The push service client implementation is the exact subject of the next post, but this post goal is to have fully working flow so I'm going to use WebPushClient from web-push-libs/web-push-csharp (it's based on draft versions of VAPID and push message encryption, but currently those are still supported) without going into details.

internal class WebPushPushNotificationService : IPushNotificationService
{
    private readonly PushNotificationServiceOptions _options;
    private readonly WebPushClient _pushClient;

    public string PublicKey { get { return _options.PublicKey; } }

    public WebPushPushNotificationService(IOptions<PushNotificationServiceOptions> optionsAccessor)
    {
        _options = optionsAccessor.Value;

        _pushClient = new WebPushClient();
        _pushClient.SetVapidDetails(_options.Subject, _options.PublicKey, _options.PrivateKey);
    }

    public void SendNotification(Abstractions.PushSubscription subscription, string payload)
    {
        var webPushSubscription = WebPush.PushSubscription(
            subscription.Endpoint,
            subscription.Keys["p256dh"],
            subscription.Keys["auth"]);

        _pushClient.SendNotification(webPushSubscription, payload);
    }
}

Receiving

The push message will be delivered directly to the service worker which has been used for registration and will trigger a push event. The payload can be extracted from the event argument and used to display notification.

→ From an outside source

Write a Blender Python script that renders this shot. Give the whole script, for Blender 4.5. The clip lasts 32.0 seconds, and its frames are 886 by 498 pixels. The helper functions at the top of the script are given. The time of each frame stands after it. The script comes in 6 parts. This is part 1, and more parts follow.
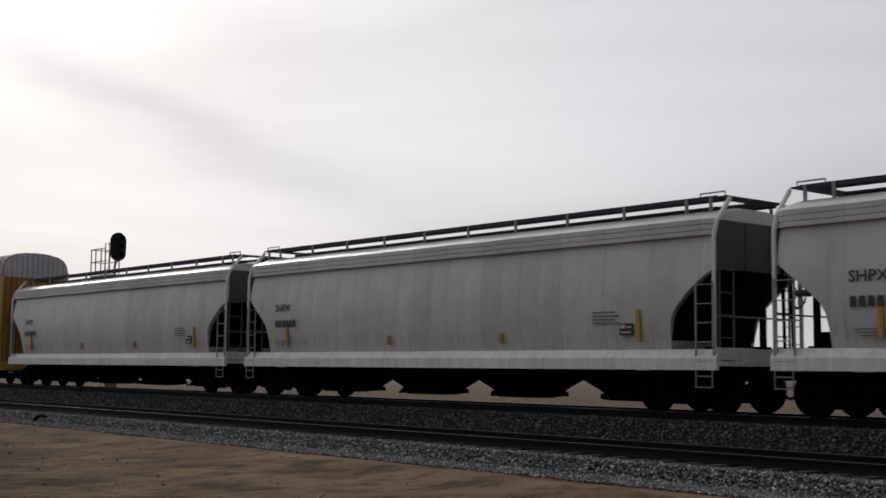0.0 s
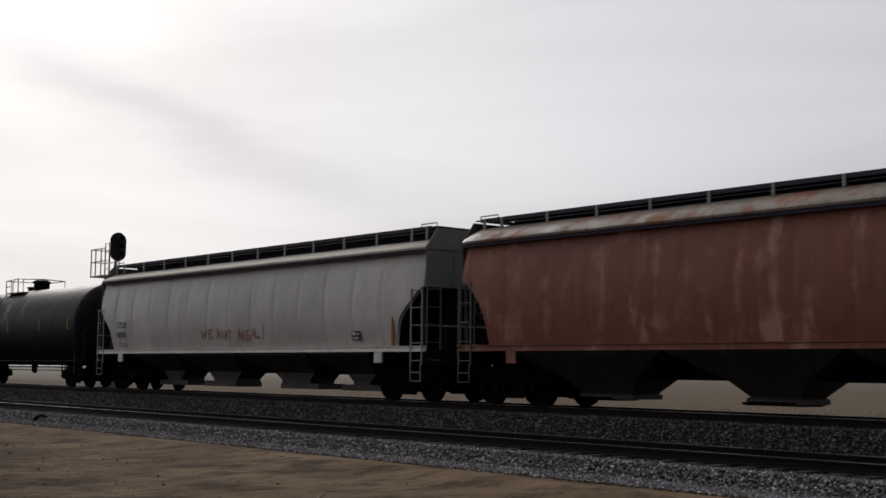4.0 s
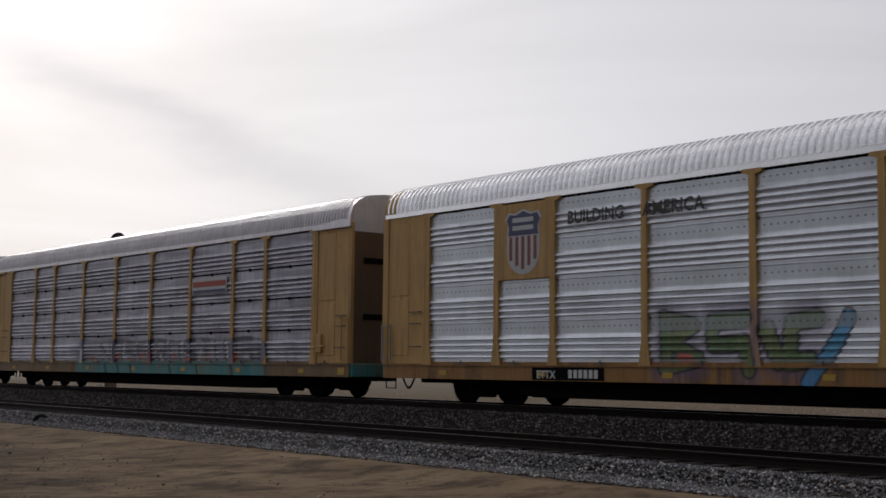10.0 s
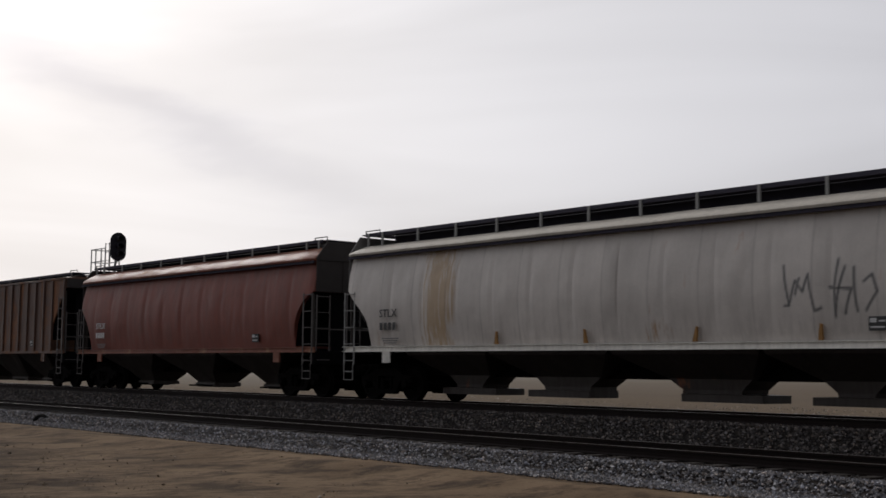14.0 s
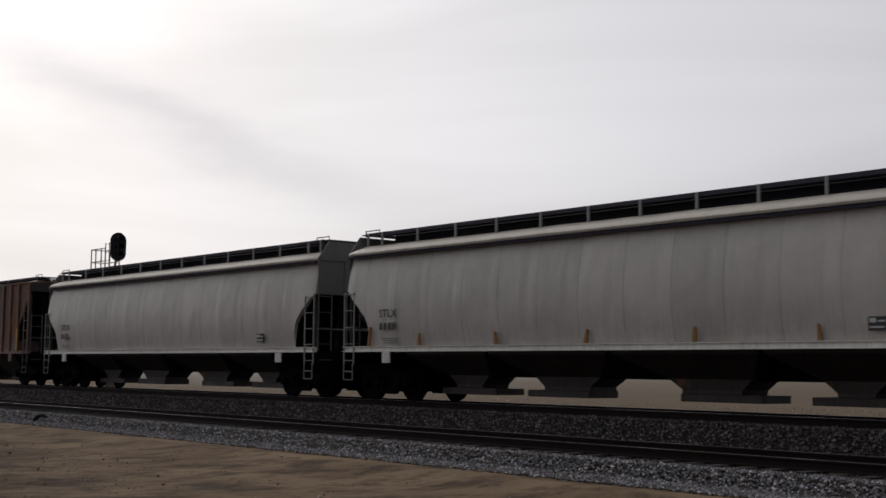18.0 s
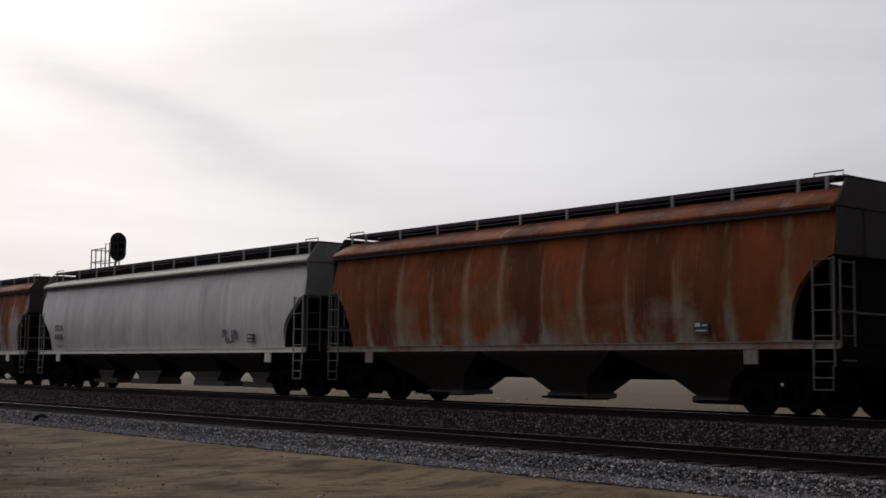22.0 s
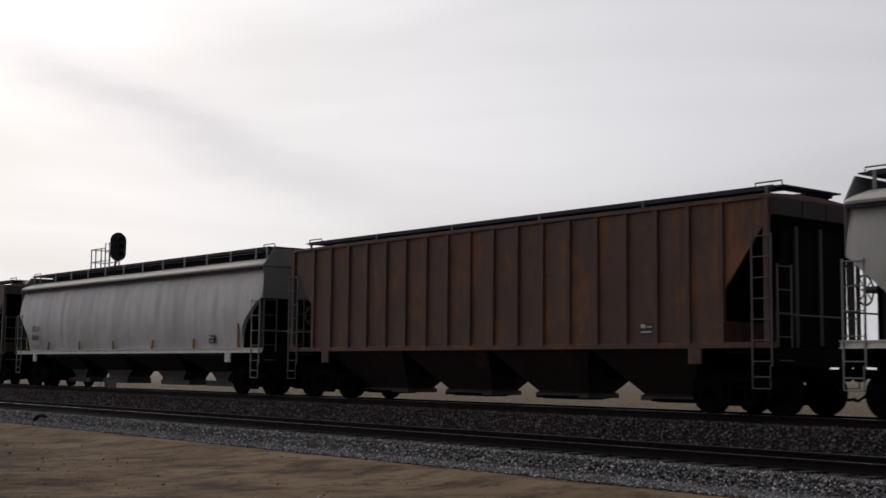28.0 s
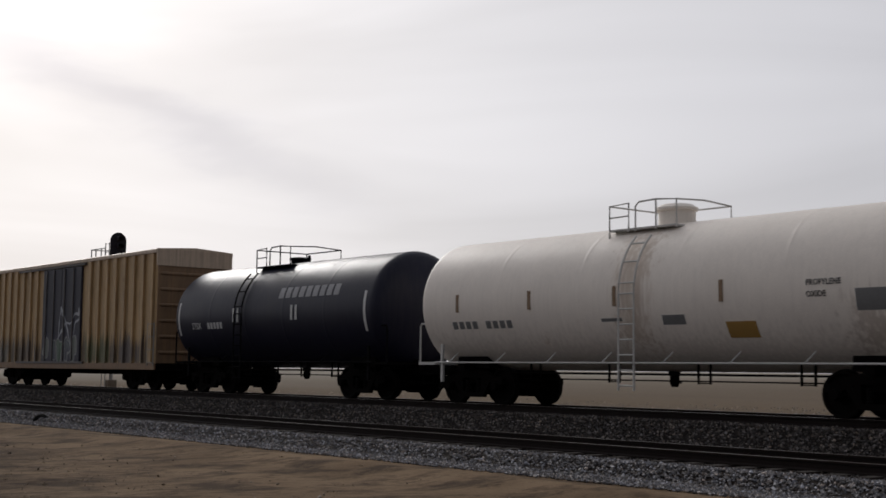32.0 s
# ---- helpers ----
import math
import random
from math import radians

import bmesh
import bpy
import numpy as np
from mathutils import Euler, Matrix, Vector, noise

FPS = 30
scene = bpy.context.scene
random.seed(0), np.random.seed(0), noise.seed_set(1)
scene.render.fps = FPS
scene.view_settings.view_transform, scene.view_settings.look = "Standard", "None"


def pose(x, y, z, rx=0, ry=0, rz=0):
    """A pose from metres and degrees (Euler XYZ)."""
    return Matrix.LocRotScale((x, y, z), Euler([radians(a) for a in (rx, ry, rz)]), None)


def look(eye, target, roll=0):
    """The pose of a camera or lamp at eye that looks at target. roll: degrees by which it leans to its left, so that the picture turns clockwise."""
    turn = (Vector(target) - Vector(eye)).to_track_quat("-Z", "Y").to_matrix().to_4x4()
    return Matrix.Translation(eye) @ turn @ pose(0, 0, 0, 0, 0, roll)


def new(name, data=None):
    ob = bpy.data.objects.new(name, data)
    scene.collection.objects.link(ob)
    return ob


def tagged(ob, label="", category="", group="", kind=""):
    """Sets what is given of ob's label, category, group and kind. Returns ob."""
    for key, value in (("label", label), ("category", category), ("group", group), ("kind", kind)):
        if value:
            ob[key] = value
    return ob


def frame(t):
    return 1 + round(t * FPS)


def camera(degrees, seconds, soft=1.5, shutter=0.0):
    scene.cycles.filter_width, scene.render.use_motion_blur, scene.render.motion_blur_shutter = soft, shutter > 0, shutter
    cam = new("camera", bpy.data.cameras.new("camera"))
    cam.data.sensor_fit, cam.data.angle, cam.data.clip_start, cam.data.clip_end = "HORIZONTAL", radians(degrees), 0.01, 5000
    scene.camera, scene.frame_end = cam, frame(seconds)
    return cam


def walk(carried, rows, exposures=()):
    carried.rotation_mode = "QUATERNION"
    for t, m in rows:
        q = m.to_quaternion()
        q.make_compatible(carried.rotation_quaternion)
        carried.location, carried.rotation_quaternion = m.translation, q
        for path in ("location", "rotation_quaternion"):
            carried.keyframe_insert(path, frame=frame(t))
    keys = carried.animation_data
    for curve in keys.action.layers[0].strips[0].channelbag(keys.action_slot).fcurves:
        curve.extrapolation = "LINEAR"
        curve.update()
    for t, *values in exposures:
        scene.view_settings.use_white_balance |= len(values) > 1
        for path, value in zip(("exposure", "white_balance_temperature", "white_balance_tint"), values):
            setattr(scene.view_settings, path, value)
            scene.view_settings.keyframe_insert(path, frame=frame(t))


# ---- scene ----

self.addEventListener('push', function (event) {
    event.waitUntil(self.registration.showNotification('Demo.AspNetCore.PushNotifications', {
        body: event.data.text(),
        icon: '/images/push-notification-icon.png'
    }));
});

The showNotification method has a number of options which impact how the notification will look, you can read about them here.

Unsubscribing

There is one last thing remaining. To be a good web world citizen the application should provide a way for user to unsubscribe from notifications. The process is similar to subscribing. First we should unsubscribe from push service and then discard the subscription on the server side.

function unsubscribeFromPushNotifications() {
    pushServiceWorkerRegistration.pushManager.getSubscription().then(function (pushSubscription) {
        if (pushSubscription) {
            pushSubscription.unsubscribe().then(function () {
                fetch('push-notifications-api/subscriptions?endpoint='
                    + encodeURIComponent(pushSubscription.endpoint),
                    { method: 'DELETE' }
                ).then(function (response) {
                    if (response.ok) {
                        console.log('Successfully unsubscribed from Push Notifications');
                    } else {
                        console.log('Failed to discard the Push Notifications subscription from server');
                    }
                }).catch(function (error) {
                   console.log('Failed to discard the Push Notifications subscription from server: ' + error);
                });

                ...
            }).catch(function (error) {
                console.log('Failed to unsubscribe from Push Notifications: ' + error);
            });
        }
    });
};

To support the discarding of subscription the IPushSubscriptionStore needs to be extended. The endpoint is unique for every subscription so it's can be used as primary key.

public interface IPushSubscriptionStore
{
    ...

    Task DiscardSubscriptionAsync(string endpoint);
}

All that remains is action which will handle the delete request.

namespace Demo.AspNetCore.PushNotifications.Controllers
{
    ...

    // DELETE push-notifications-api/subscriptions?endpoint={endpoint}
    [HttpDelete("subscriptions")]
    public async Task<IActionResult> DiscardSubscription(string endpoint)
    {
        await _subscriptionStore.DiscardSubscriptionAsync(endpoint);

        return NoContent();
    }
}

This is enough to create a nicely behaving web application which uses Push Notifications. As already mentioned the demo application can be found here.